ROOTDOGS – Live (Circle Of Sound)

Rootdogs LiveRootdogs got together in 1997 under the auspices of Roger Watson’s TAPS project. The original line-up was Mark T. on guitars and vocals; vocalist Fran Wood, bassist Keith Holloway and, on percussion, Mysterious Bob – don’t ask, I’ve already tried. Later Paul Critchfeld replaced Holloway and Paul Midgely and Greg Cox replaced Bob. This digital album features both line-ups and, although Rootdogs formally split in 2016, they still work together on a rather more ad hoc basis. In fact you’ll hear them on Mark T’s next album. Although they were popular on the live circuit they never got to record a studio album so Live is all we have.
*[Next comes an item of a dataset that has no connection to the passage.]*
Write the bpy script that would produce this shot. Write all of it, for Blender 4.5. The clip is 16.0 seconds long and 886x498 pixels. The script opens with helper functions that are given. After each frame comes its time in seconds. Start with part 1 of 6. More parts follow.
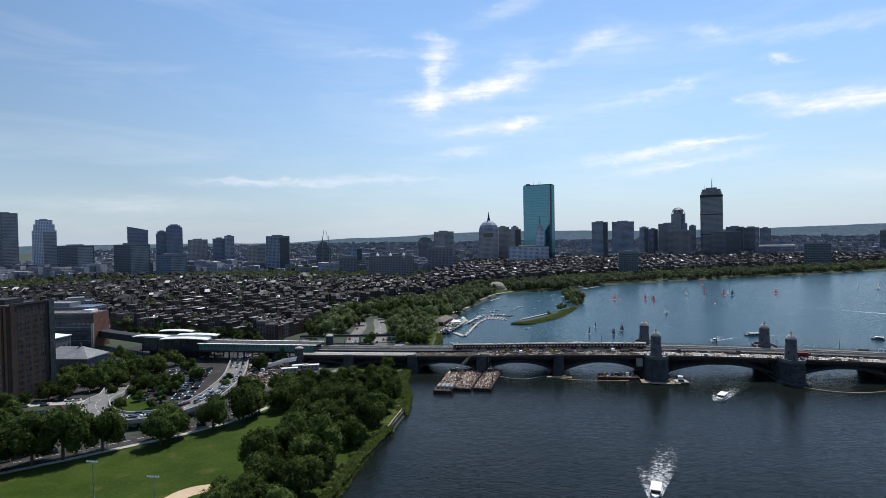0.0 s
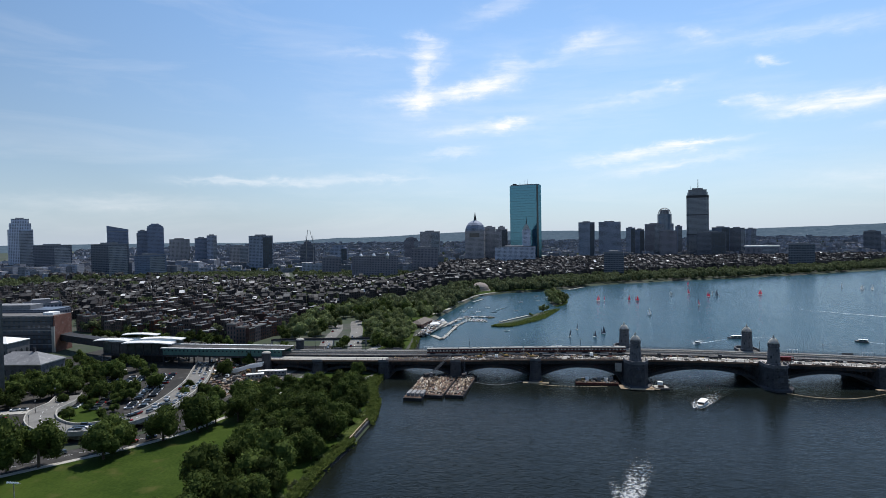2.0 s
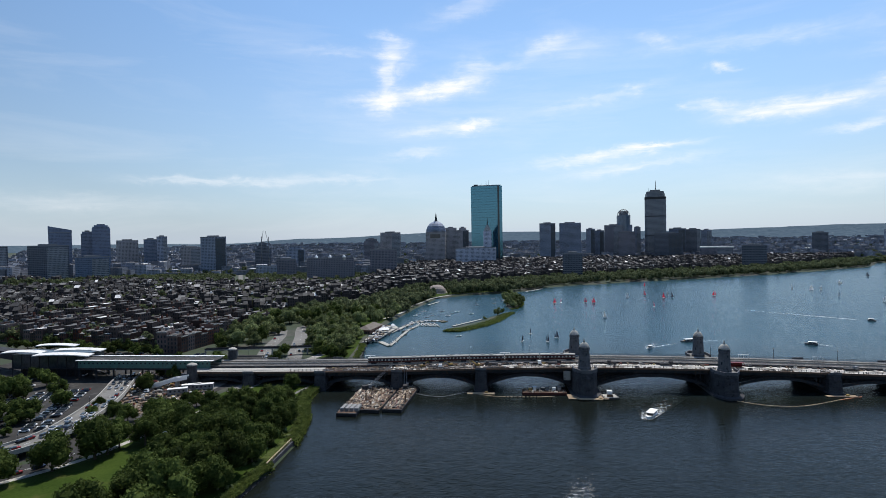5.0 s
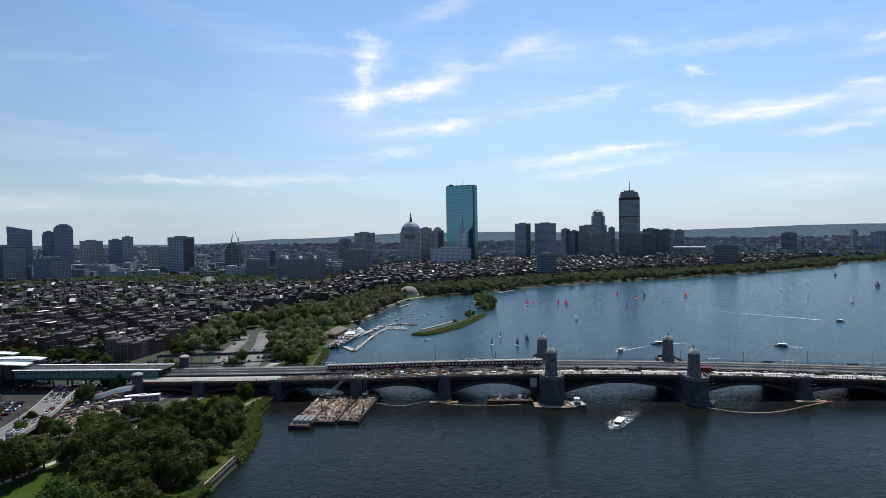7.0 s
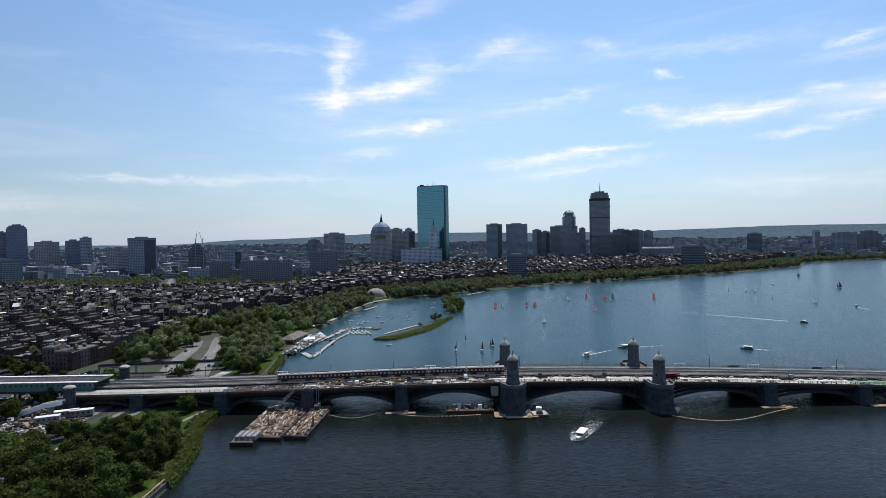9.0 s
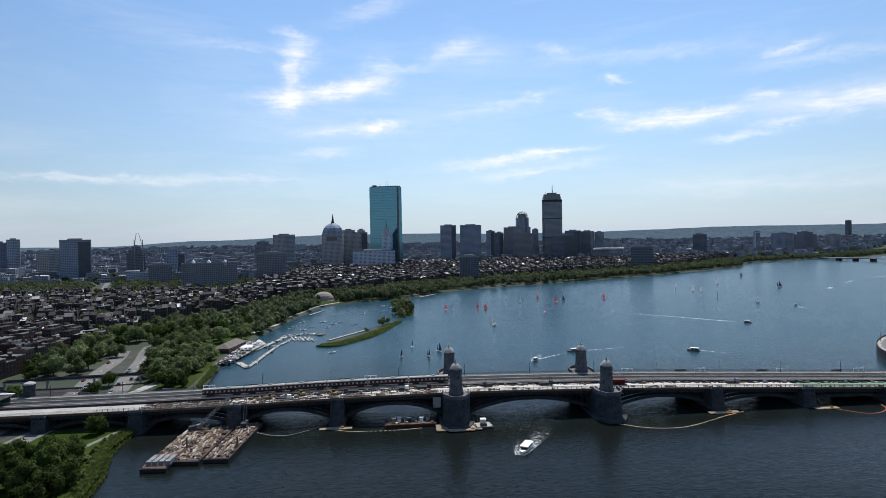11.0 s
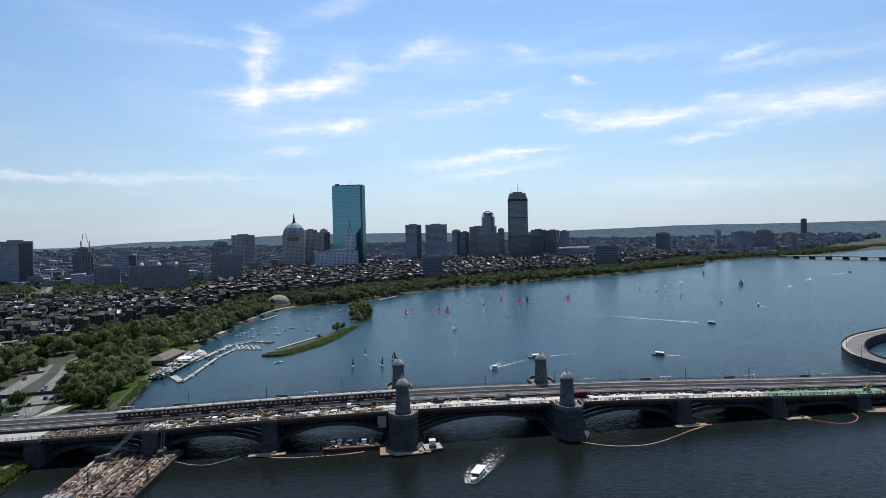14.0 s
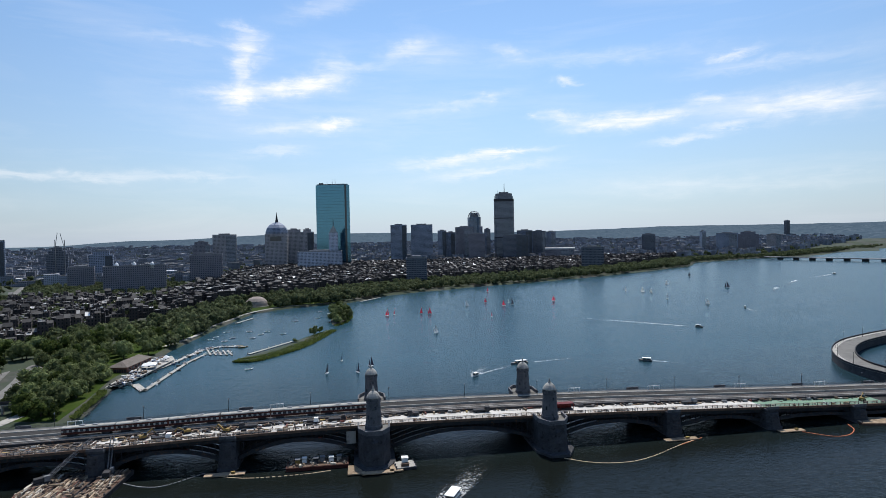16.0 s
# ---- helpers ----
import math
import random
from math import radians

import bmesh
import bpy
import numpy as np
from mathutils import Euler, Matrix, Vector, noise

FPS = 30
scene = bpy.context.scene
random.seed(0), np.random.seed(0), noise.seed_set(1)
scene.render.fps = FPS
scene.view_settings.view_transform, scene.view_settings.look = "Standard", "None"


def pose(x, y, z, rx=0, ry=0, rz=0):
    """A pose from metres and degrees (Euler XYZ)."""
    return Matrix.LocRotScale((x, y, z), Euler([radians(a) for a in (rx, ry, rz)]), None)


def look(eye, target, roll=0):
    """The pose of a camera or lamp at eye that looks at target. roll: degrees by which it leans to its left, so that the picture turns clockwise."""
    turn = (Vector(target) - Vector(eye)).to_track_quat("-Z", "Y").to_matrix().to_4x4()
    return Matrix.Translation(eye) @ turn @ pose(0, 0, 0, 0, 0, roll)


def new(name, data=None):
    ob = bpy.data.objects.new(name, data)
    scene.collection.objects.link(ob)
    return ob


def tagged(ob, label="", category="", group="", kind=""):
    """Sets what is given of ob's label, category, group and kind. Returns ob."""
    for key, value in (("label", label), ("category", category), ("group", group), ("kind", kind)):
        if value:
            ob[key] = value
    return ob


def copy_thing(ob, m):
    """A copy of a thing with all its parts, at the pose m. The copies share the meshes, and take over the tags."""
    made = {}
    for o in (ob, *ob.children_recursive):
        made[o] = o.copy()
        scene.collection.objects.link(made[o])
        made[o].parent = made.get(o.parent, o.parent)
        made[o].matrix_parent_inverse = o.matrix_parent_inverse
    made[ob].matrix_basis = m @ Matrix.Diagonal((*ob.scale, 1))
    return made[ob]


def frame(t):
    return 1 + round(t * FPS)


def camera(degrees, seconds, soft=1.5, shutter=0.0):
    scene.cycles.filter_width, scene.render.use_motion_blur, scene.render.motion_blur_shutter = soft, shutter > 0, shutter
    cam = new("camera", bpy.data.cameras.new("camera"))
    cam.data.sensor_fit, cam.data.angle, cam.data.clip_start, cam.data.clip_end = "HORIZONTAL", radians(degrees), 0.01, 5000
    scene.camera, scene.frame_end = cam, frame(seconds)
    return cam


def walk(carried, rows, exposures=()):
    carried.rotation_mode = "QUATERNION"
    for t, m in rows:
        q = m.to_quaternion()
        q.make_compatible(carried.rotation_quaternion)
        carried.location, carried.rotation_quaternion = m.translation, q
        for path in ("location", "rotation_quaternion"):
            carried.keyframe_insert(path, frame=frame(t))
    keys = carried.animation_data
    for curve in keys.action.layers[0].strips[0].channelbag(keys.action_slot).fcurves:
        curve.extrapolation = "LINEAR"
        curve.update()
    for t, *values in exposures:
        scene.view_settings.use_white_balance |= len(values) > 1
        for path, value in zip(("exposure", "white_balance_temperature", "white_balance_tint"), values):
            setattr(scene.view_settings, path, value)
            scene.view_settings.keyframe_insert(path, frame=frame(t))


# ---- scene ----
cam = camera(75.9, 16.0, soft=0.2)
PATH = [
    (0, (-103.048, -372.446, 83.855), (-103.392, -370.477, 83.812), -1.1),
    (0.5, (-101.209, -368.664, 83.747), (-101.546, -366.693, 83.703), -1.1),
    (1, (-99.449, -364.853, 83.627), (-99.776, -362.88, 83.582), -1.1),
    (1.5, (-97.504, -360.98, 83.68), (-97.819, -359.006, 83.635), -1.1),
    (2, (-95.499, -357.14, 83.79), (-95.806, -355.165, 83.746), -1.0),
    (2.5, (-93.475, -353.545, 83.825), (-93.762, -351.566, 83.781), -1.0),
    (3, (-91.662, -349.982, 83.833), (-91.928, -348.0, 83.79), -1.0),
    (3.5, (-89.853, -346.417, 83.887), (-90.103, -344.433, 83.845), -1.0),
    (4, (-88.085, -342.703, 84.006), (-88.315, -340.716, 83.963), -1.0),
    (6.5, (-78.898, -323.763, 84.629), (-79.024, -321.767, 84.586), -1.0),
    (7, (-77.024, -320.156, 84.7), (-77.132, -318.159, 84.656), -1.0),
    (7.5, (-74.975, -316.389, 84.846), (-75.06, -314.392, 84.802), -1.0),
    (8, (-72.963, -312.48, 85.0), (-73.03, -310.482, 84.955), -1.0),
    (8.5, (-70.967, -308.654, 85.174), (-71.011, -306.654, 85.13), -1.0),
    (9, (-69.02, -304.938, 85.322), (-69.036, -302.938, 85.278), -1.0),
    (11.5, (-58.775, -284.296, 86.021), (-58.606, -282.303, 85.977), -1.1),
    (12, (-56.849, -280.089, 86.15), (-56.658, -278.099, 86.104), -1.1),
    (12.5, (-54.801, -275.825, 86.219), (-54.591, -273.836, 86.173), -1.1),
    (13, (-52.73, -271.649, 86.316), (-52.507, -269.662, 86.269), -1.2),
    (13.5, (-50.698, -267.697, 86.474), (-50.462, -265.712, 86.427), -1.2),
    (14, (-48.739, -263.757, 86.678), (-48.49, -261.773, 86.63), -1.3),
    (14.5, (-46.923, -259.745, 86.887), (-46.661, -257.763, 86.838), -1.2),
    (15, (-45.116, -255.562, 86.954), (-44.843, -253.581, 86.906), -1.1),
    (15.5, (-43.338, -251.439, 87.032), (-43.051, -249.46, 86.985), -1.1),
    (16, (-41.507, -247.557, 87.184), (-41.213, -245.579, 87.135), -1.1),
]
walk(cam, [(t, look(eye, target, roll)) for t, eye, target, roll in PATH])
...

Before you ask, these recordings are of very high quality. Some are from radio sessions but the majority are from various venues including The Troubadour. Rootdogs played blues based around Mark T’s slide guitar and Mark also wrote or heavily adapted most of the material. The set opens with ‘Sweet Sister’, a loose loping blues by him. ‘If I Had Possession Over Judgment Day’, perhaps better known as ‘Rollin’ And Tumblin’’, is the first familiar title – this version coming from Robert Johnson although Eric Clapton had a hand in it, too. A down and dirty rendition of ‘St James Infirmary’ with Critchfield on lead vocals is next, followed by ‘Remain In Light’, presumably inspired by Talking Heads. Here the band essay a more conventional pop sound and it would have made a good single back then – although it might have been judged to be too long.
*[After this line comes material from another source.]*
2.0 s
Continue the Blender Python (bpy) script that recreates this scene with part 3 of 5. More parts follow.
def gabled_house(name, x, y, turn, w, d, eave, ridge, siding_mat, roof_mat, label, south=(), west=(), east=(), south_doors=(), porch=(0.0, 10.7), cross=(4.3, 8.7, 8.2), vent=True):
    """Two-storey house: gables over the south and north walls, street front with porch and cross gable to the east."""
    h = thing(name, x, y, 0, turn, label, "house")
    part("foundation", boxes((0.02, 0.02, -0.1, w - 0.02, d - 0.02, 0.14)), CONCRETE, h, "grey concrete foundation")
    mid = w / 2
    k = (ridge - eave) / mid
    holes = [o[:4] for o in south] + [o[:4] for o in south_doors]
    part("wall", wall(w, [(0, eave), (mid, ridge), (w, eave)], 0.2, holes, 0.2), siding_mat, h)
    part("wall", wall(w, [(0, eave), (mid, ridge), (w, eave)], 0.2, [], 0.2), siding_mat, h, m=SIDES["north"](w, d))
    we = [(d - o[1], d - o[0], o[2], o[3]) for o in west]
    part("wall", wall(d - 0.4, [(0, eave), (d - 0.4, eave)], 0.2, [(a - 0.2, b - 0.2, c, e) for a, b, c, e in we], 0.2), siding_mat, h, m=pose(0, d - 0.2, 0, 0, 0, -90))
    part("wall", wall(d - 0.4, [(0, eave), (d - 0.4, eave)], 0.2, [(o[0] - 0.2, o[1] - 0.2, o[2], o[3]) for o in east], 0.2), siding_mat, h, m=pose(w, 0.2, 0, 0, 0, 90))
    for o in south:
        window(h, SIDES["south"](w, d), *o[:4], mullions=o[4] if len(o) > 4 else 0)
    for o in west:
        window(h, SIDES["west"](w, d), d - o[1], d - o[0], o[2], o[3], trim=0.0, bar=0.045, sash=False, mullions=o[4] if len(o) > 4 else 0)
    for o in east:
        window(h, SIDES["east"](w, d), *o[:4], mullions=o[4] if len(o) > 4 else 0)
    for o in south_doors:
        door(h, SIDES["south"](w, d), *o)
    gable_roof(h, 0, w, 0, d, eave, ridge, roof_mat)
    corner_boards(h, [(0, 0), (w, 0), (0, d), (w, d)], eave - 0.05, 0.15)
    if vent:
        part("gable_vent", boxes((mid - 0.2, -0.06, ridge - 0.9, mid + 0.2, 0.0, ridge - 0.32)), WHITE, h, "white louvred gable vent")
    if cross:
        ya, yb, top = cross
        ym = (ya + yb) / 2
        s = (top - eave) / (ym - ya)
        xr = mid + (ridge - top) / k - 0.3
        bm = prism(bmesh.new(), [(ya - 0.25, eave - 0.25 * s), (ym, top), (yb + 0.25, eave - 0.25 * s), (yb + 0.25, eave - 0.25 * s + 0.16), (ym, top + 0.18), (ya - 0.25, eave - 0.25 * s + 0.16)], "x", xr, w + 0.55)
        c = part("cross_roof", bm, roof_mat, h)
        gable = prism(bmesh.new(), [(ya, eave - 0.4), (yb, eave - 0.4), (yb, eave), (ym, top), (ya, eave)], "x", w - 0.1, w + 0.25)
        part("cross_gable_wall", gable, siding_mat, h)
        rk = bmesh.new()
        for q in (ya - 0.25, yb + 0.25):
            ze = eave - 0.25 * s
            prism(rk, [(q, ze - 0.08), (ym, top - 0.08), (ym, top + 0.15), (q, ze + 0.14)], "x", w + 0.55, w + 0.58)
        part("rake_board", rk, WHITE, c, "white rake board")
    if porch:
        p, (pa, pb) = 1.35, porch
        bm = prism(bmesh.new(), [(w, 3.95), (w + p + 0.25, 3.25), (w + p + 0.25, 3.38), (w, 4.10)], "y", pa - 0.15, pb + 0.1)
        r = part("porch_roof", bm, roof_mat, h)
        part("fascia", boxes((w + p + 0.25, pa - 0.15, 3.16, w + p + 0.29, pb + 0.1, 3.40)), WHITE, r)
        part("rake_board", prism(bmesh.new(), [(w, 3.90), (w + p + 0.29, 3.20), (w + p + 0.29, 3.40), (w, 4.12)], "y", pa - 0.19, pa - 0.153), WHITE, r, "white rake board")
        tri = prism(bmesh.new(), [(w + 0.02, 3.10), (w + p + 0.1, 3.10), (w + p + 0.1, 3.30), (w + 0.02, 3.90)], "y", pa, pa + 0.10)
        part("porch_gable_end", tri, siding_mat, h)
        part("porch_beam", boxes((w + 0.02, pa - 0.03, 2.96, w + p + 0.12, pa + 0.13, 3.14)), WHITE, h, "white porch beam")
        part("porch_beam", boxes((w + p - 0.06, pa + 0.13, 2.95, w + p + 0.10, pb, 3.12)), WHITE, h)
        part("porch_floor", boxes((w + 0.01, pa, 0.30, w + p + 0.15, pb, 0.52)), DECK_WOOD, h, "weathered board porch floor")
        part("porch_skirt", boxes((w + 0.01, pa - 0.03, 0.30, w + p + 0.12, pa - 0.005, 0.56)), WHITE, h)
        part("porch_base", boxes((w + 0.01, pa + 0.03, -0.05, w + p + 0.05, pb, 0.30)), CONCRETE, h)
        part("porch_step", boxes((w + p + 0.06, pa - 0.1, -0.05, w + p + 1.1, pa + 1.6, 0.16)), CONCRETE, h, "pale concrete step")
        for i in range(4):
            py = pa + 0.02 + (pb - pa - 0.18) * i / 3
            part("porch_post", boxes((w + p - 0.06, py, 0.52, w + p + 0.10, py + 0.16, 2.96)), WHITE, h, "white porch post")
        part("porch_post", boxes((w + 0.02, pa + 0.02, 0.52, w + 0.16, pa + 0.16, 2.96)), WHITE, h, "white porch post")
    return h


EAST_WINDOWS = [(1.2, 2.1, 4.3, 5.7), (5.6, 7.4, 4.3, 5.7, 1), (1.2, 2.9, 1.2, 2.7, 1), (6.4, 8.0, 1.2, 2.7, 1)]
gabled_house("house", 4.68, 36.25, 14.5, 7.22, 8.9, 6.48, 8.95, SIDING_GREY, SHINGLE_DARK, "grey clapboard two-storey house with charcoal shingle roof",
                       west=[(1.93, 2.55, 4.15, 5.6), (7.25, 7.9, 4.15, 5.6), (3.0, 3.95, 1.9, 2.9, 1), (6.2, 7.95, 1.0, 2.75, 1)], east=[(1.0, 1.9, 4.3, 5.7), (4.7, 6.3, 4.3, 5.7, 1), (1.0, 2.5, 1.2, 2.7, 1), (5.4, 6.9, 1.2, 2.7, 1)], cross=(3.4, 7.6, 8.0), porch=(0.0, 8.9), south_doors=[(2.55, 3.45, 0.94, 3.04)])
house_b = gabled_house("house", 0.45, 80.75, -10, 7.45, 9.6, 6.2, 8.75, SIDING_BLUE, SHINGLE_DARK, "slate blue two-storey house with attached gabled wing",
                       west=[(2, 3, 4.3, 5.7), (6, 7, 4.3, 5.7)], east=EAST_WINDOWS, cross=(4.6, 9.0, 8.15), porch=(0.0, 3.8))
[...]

Fred McDowell’s ‘Worried Life’ is followed by the album’s tour de force, ‘Mean Mean Woman’ featuring Fran Wood on lead vocals – what a voice she has! ‘Waiting For A Change’ is another of Mark’s pop songs with a very 1960s feel which makes ‘If I Had A Hammer’ seem less like a fish out of water in this company. ‘Lavender Cowboy’ isn’t the song I remember from my misspent youth – I would have been very surprised if it had been – instead it’s a 19th century murder ballad written by Mark and Paul Critchfield in 2007 and sounds quite authentic.

The Rootdogs’ take on ‘Gallows Pole’ is the most extraordinary you’ve ever heard, running to nearly nine minutes and complete with police sirens, cracked vocals and even a drum solo! A bit of slack-key guitar introduces Mike Cooper’s ‘Christmas In Hawaii’ to wrap up the set – eccentric to the end.

Rootdogs were very good at what they did and clearly enjoyed doing it. It’s a great shame that they didn’t make a “proper” record – some of these songs would have been on it, no doubt, but they might have been given an unnecessary polish. I like the honesty of these recordings.